The same dichotomy can be seen in issues like social justice. Is it fair that bail is no problem for the wealthy but impossible for the poor? The movement toward eliminating bail was seen as a progressive action to establish equity between the haves and have-nots. Conservatives noted that bail itself has a purpose, and to eliminate it virtually begs continual crime. These examples could go on and on.

But here is what must be considered — and forms the bedrock for the conservative position — the United States has stayed together as a nation since March 4, 1789, which is longer than any other country in the world! Yes, the USA has maintained its government when every other country on the planet has had to change their government. In fact, 194 countries have changed their governments in the 20th or 21st century. There are only a handful of countries, such as Canada (1853), Iceland (1845), Norway (1814), and Switzerland (1843), that have maintained their form of government beyond a century or more.

Why is that? Could it be that the Founding Fathers actually put together something rather amazing? Those 7,591 words (including the 27 amendments) capsulated a governmental structure that has stood the test of time over centuries. When the European Union wrote its constitution in 2005, it ran over 70,000 words, and even its advocates admit it is largely unreadable.

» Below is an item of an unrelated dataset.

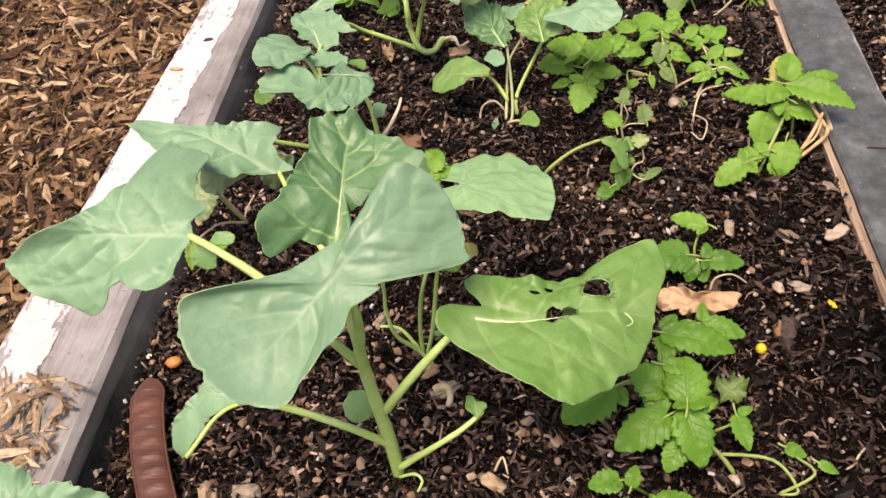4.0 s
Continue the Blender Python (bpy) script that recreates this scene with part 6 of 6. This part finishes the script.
BARKD = colored("dark_bark", (0.03, 0.019, 0.014), (0.085, 0.055, 0.04), 0.8, 180, 0.0014)


def lump(name, r, mat, seed, squash=(1, 1, 0.75), rough=0.25, rings=7, segs=10, block=1.0):
    verts, faces = [], []
    for j in range(rings + 1):
        th = math.pi * j / rings
        for k in range(segs):
            ph = 2 * math.pi * k / segs
            d = Vector((math.sin(th) * math.cos(ph), math.sin(th) * math.sin(ph), math.cos(th)))
            q = r * (1 + rough * noise.noise(d * 1.4 + Vector((seed * 5.1, 0, 0))) + rough * 0.4 * noise.noise(d * 3.5 + Vector((seed, 9, 0))))
            d = Vector([math.copysign(abs(v) ** block, v) for v in d])
            verts.append((d.x * q * squash[0], d.y * q * squash[1], d.z * q * squash[2]))
    for j in range(rings):
        for k in range(segs):
            k2 = (k + 1) % segs
            faces.append((j * segs + k, (j + 1) * segs + k, (j + 1) * segs + k2, j * segs + k2))
    return mesh_from(name, verts, faces, mat, smooth=True)


def sit(name, me, x, y, z, label, category, rot=0.0, group=""):
    if -0.158 < x < 0.156:
        z = max(z, soil_height(x, y) + 0.0026)
    elif x > 0.2:
        z = max(z, side_height(x, y) + 0.0026)
    ob = thing(name, me, (x, y, z))
    ob.rotation_euler = (0, 0, rot)
    return tagged(ob, label, category, group)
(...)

Perhaps an illustration would bring home the point. A man was getting a tour of Ohio State University, and the guide was highlighting the Wexner Center for the Performing Arts, America’s first postmodern building. When the man asked what made it postmodern, the guide remarked it was designed by the architect to reflect that life is capricious, so the design has no meaning. Stairs go nowhere; pillars serve no purpose; it demonstrates the uncertainty of life.

The man looked at the building and said, “So his argument was that if life has no purpose and design, why should the building have any design?” The guide remarked, “That is correct.” The man then asked, “Did the architect do the same with the foundation?”

Conservatives are not stuck in the mud deniers of progress as they are often portrayed. Rather, they believe that foundations matter. This is why progressives should at least appreciate the values that conservatives represent. Because without them, we would not be having this conversation right now.